It’s said that on the first day you can’t win a tournament but you can certainly lose one.
Sarah Kemp has been around long enough to have heard that a few hundred times. But it didn’t enter her mind at all when she double-
bogeyed her fourth hole of the first round at the Lotte Championship on Wednesday.
A player with less experience might have let that get into her head and adversely affect the round and maybe her chances of making the cut, much less contending.
Kemp, 36, said in her younger days that could have been her. But not now … even though she said she can still be “terrible at being patient.”
“Doubles are just a part of the game,” she said after bouncing back to shoot 68 Wednesday. “And I knew there were a lot of birdie
opportunities coming up.”
Kemp took advantage of most of them, carding five on the seven holes after the double bogey. Her 4 under par put her just two strokes behind the first-round leader, fellow Australian Hannah Green.
There’s a logjam of five players right behind Green, and Kemp is tied for seventh with three more going into today’s second round.
Kemp has won 12 European and Australian tournaments since turning pro in 2005. But she has yet to win on the LPGA Tour. This is her 224th try at it.
In 2019 she was runner-up at the Women’s Victorian Open, which was then part of the LPGA Tour for two years.
Kemp’s 2021 season included fourth at the Pure Silk LPGA Championship for one of her seven career top 10s, and Kemp was looking forward to a strong start in 2022.
But she was hit by COVID-19 in January.
“I had a head cold, sore throat and headache for four or five days, and some fatigue. I’m grateful to be vaccinated and that it didn’t get worse,” she said.

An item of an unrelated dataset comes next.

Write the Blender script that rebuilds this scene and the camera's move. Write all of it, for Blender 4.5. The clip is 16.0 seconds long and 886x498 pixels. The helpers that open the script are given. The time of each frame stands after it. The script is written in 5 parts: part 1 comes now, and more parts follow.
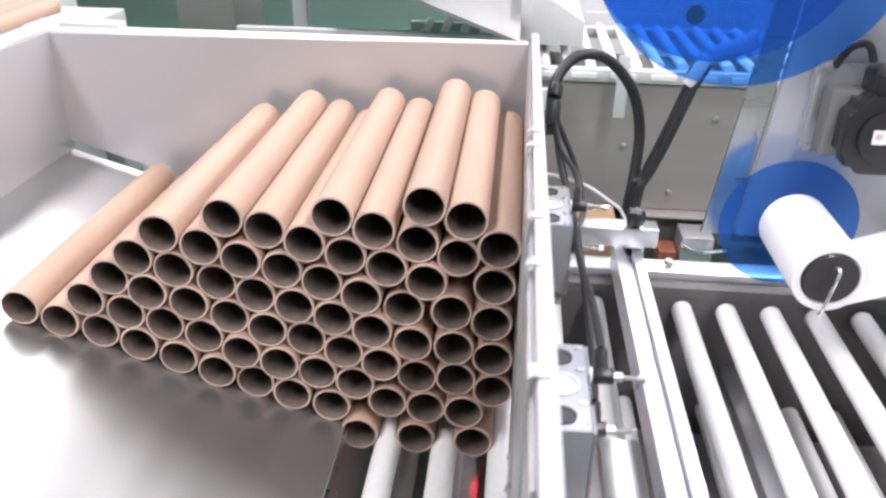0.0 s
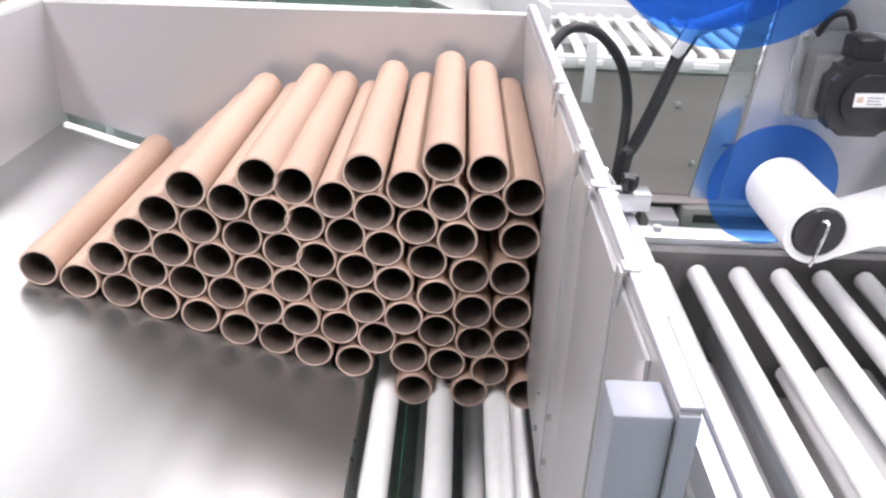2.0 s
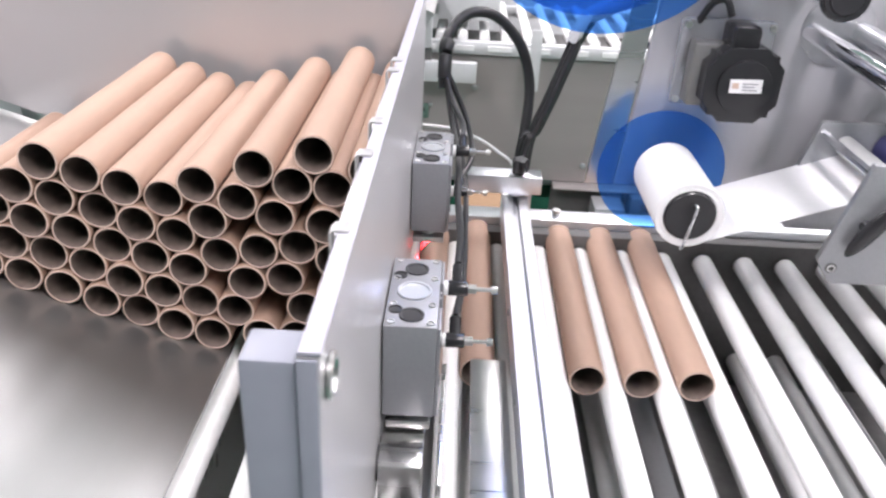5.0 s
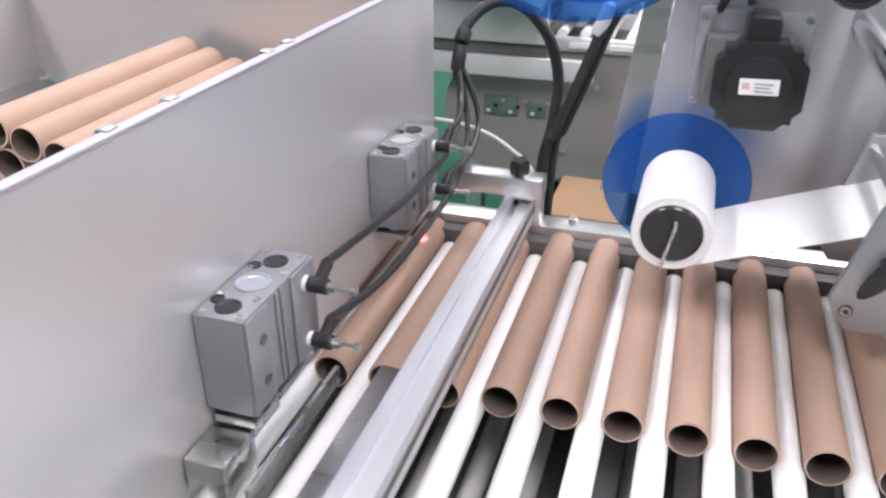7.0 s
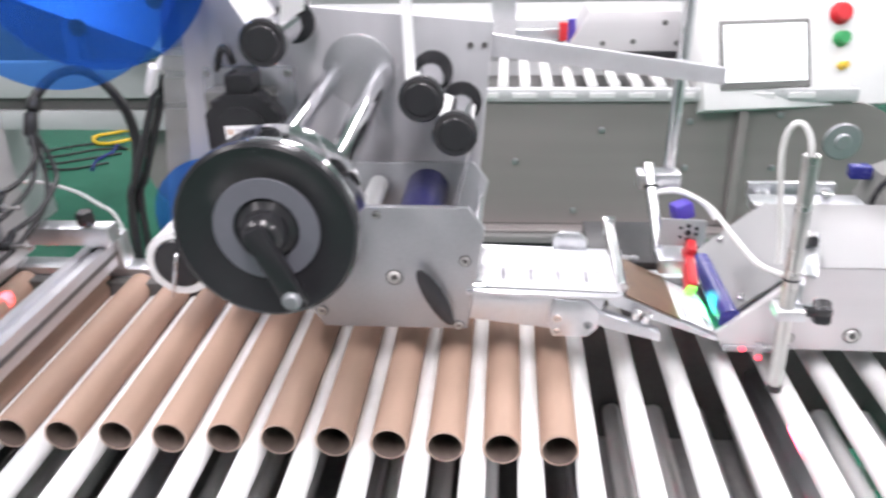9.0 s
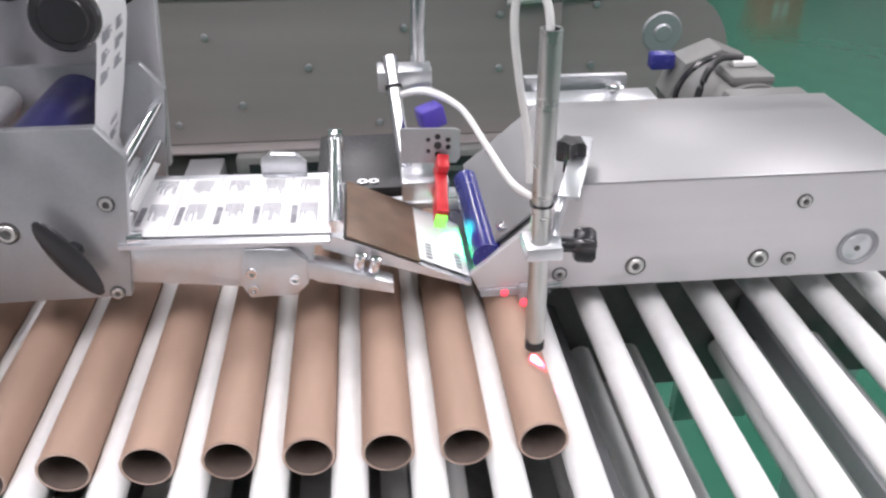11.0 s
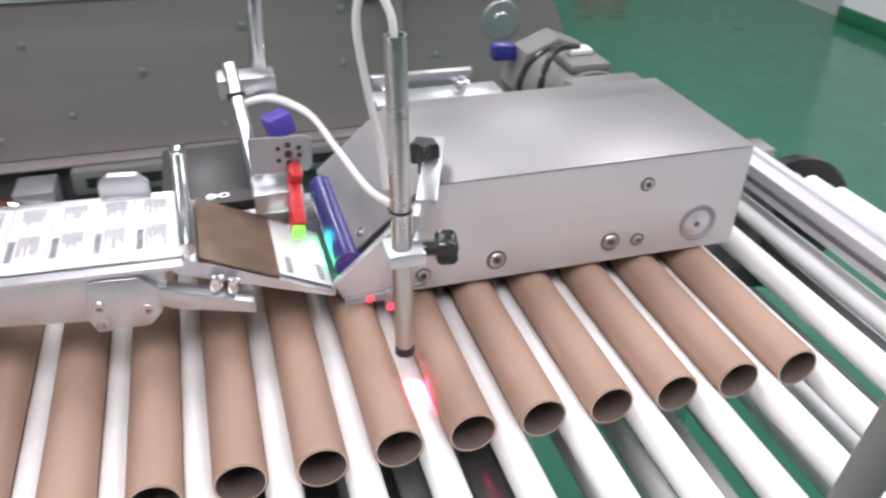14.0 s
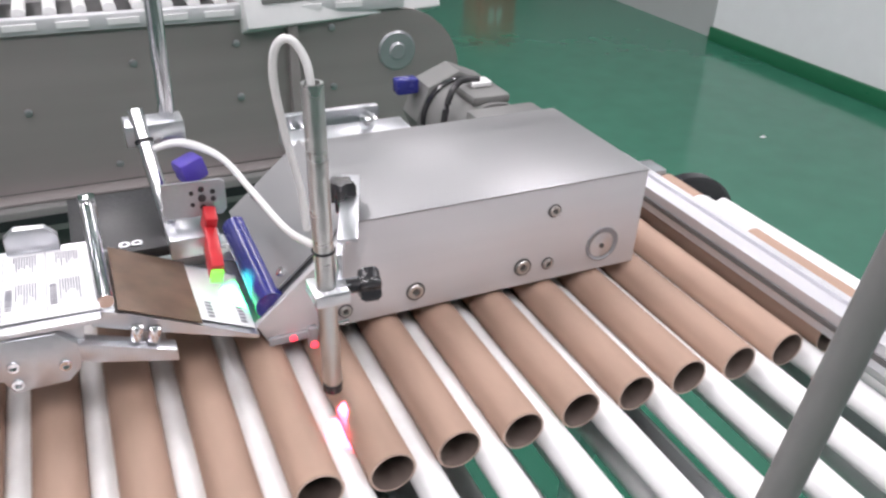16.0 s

Kemp made just one cut in the five tournaments she played in since, but her play Wednesday indicated she’s back to full strength.
“I haven’t played that good all year, so it’s nice to finally get the year started. I felt like I hit a lot of fairways,” she said. “And I putted well, so it was just nice and solid overall.”
It was also spectacular at times, with a bunker hole-out and another on a long chip for birdie.
“I missed the cut by one at ANA and I sort of trended slowly, very slowly in the right direction. But it’s been super frustrating, and it’s just nice that, yeah, I guess I remained patient and just kept doing the same thing.
“So I’ve been doing exactly the same; just stayed patient.”
That included taking what the wind would allow her.
“I actually didn’t find it crazy … I didn’t find it long, and I’m not a very long hitter. I think I just hit really good drives … I kept it lower on the into-the-wind holes and it got out there a little bit further,” Kemp said.
“But, yeah, I didn’t have too many longer clubs in today. It was nice. I think we had a lot of crosswinds, but I sort of shaped it in the way that I would get some of downwind on the crosswind.”